I would suggest that instead of blaming the American people for their loss, the Republican Party and the conservative movement needs to take a hard look at who it is who is shaping the message of the movement. Conservatism has been hi-jacked by ideologues who prefer their own set of facts over reality. Nothing illustrates this more readily than the assured belief that all the polls were wrong, that Romney was going to win going away. 

It is this same mentality that has steered the movement into extreme positions that simply deny reality:

  • That the debt problem can be solved without raising taxes.
  • That comprehensive immigration is "amnesty."
  • That climate change is a hoax.
Over and over again I could list examples of ideas that were championed by conservatives a few years ago (like cap and trade, or the individual mandate for health insurance) that are now decried as socialism. It is a sad testimony to how far conservativism has drifted - not to the right, but away from reality.

It is time for secession on the part of conservatives. It is time for common-sense conservatives to secede from the ideologues on talk radio and Fox News and emphasize thoughtful, prudent, reality-based solutions to America's problems. 


  1. To be fair, many have been openly talking about secession for a very long time. We just got more attention for it recently.

  2. Excellent thoughts, and rationally presented.

  3. I could not agree with you more. While I strongly believe in fiscal conservatism, the course the conservative movement is on right now will only end in failure. Shifts in demographics and some social issues plays a strong role in this trend but it is also a product of a consistent narrative from the left that the Republican Party is full of radical, unreasonable racists. While nothing could be further from the truth, when people say things based on a blind dislike or even hatred of President Obama, it lends credence to that narrative. I think it is clear that the GOP must change. It has to appear more inclusive, less judgmental and it has to provide more clarity on issues like illegal immigration.
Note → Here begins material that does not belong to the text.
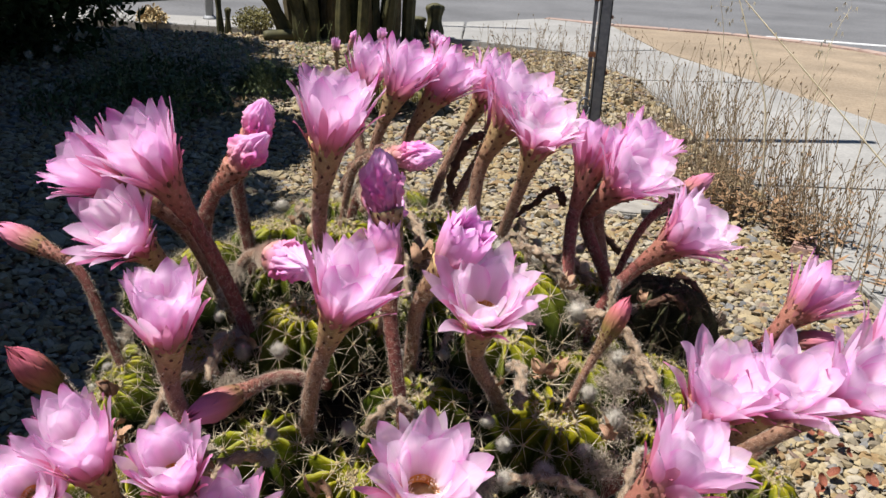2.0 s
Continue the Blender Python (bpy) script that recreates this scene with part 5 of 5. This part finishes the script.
# unseen trees left of the view, added and sized to cast the gravel's shade
TALL = "unseen tall leafy tree, added to cast shade over the gravel"
for x, y, rx, ry, rz, cz, leaves, seed in (
        (-3.84, -0.20, 1.35, 1.25, 2.95, 3.05, 19000, 1), (-3.84, 1.20, 1.35, 1.25, 2.95, 3.05, 19000, 2), (-3.88, 2.60, 1.35, 1.25, 2.95, 3.05, 19000, 3),
        (-4.17, 4.00, 1.35, 1.20, 2.90, 3.00, 18000, 4), (-3.81, 0.50, 1.35, 1.10, 2.97, 3.05, 17000, 11), (-3.81, -1.40, 1.35, 1.10, 2.97, 3.05, 15000, 12),
        (-3.86, 1.90, 1.35, 1.10, 2.97, 3.05, 17000, 13), (-4.08, 5.10, 1.15, 0.75, 2.40, 2.50, 11000, 9)):
    shrub(x, y, rx, ry, rz, cz, leaves, seed, TALL, 0.18)
shrub(-2.95, 4.60, 1.08, 1.05, 0.95, 0.75, 27000, 5, "dense dark green shrub over shaded gravel", 0.078)
# unseen row of shrubs, added to block sky light and deepen the shade
for k, y in enumerate((-0.3, 0.9, 2.1, 3.2)):
    shrub(-2.85, y, 0.62, 0.72, 0.95, 0.85, 6000, 20 + k, "unseen dense shrub, added to keep sky light off the gravel", 0.11)
COVER_LEAF = plain("cover_leaf", (0.05, 0.07, 0.025), (0.11, 0.13, 0.05), 20, 0.7, relief=0)
for x, y, r, k in ((-1.25, 3.62, 0.24, 60), (-1.62, 3.55, 0.30, 61), (-1.55, 4.15, 0.34, 62), (-1.02, 4.15, 0.18, 63)):
    shrub(x, y, r, r * 1.2, 0.12, 0.02, 1500, k, "low dark green ground cover in the shade", 0.034, COVER_LEAF)
OLIVE_LEAF = plain("bush_leaf", (0.13, 0.12, 0.04), (0.25, 0.22, 0.08), 30, 0.7, relief=0)
shrub(-1.64, 6.30, 0.15, 0.14, 0.10, 0.07, 2600, 6, "low rounded olive bush", 0.022, OLIVE_LEAF)
shrub(-2.66, 6.22, 0.22, 0.10, 0.05, 0.07, 420, 7, "white-flowered sprigs at the path's edge", 0.020, SHRUB_BLOOM)
shrub(-2.43, 6.42, 0.12, 0.08, 0.12, 0.0, 2400, 8, "tuft of dry yellow grass at the footpath", 0.030, plain("dry_tuft", (0.42, 0.31, 0.15), (0.62, 0.49, 0.28), 30, 0.8, relief=0))
for k, (x, y) in enumerate(((-5.2, 10.1), (-4.5, 10.6), (-3.95, 11.2), (-3.45, 11.9), (-2.9, 12.6))):
    shrub(x, y, 0.60, 0.55, 0.50, 0.35, 3000, 30 + k, "low olive shrub on the verge across the street", 0.07)

# ---- single stones of the nearest gravel ----
v, f = base_stone(2)
SINGLES = []
for k in range(8):
    rng = np.random.default_rng(300 + k)
    w = v * (1 + rng.normal(0, 0.10, (len(v), 1)))
    for cut in range(5):
        d = rng.normal(size=3)
        d /= np.linalg.norm(d)
        w = w - np.maximum(0, w @ d - rng.uniform(0.35, 0.75))[:, None] * d
    w = w * rng.uniform(0.7, 1.3, 3) * np.array([1, 1, 0.56]) * 1.22
    SINGLES.append(mesh_of("stone", w, [tuple(int(i) for i in t) for t in f], STONE, False))
c, s = scatter(0.56, 0.86, 1.42, 1.76, 0.0182, 21, lambda x, y: True)
lay = random.Random(22)
for p, r in list(zip(c, s))[:300]:
    ob = child("stone", SINGLES[lay.randrange(8)], ground, pose(p[0], p[1], p[2], lay.gauss(0, 14), lay.gauss(0, 14), lay.uniform(0, 360)) @ Matrix.Diagonal((r, r, r, 1)))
  4. Shane, very well presented and cogent thoughts. My only disagreement is, with today's concession that President Obama also won the State of Florida, is your assertion that the President's electoral win was only "modest." The count is 332 vs. 206, which is more than a modest difference. You could argue I suppose that it is 26 states for Obama and 24 for Romney, but then that really isn't how the electoral system works (any plenty of folks can argue about whether that is the best system for selecting our president.) I don't count myself as a Republican, nor as a liberal. I believe both parties would do well to match the mood of the majority of the population which I believe is in the middle. I think most Americans are tolerant to a degree on social issues, but many have personal limits. On issues like the deficit and taxes, they want a system that is fair that neither punishes the rich nor the poor. On immigration, they think the rule of law is important, but amnesty may be a reasonable and fair result as well. What I hope more Americans will do is reject politicians, pundits, newscasters, and anyone else who preach hate and anger. I disagreed with a lot of President Bush's policies, the W Bush that is, but I never hated the man. I just prayed for him. I am particularly surprised by pastors and people of faith who get caught up in this anger and hatred cycle. Seems they want God doing a whole lot of judging of people they don't think worthy. I didn't think any of us were worthy; that's why we need the gift of grace.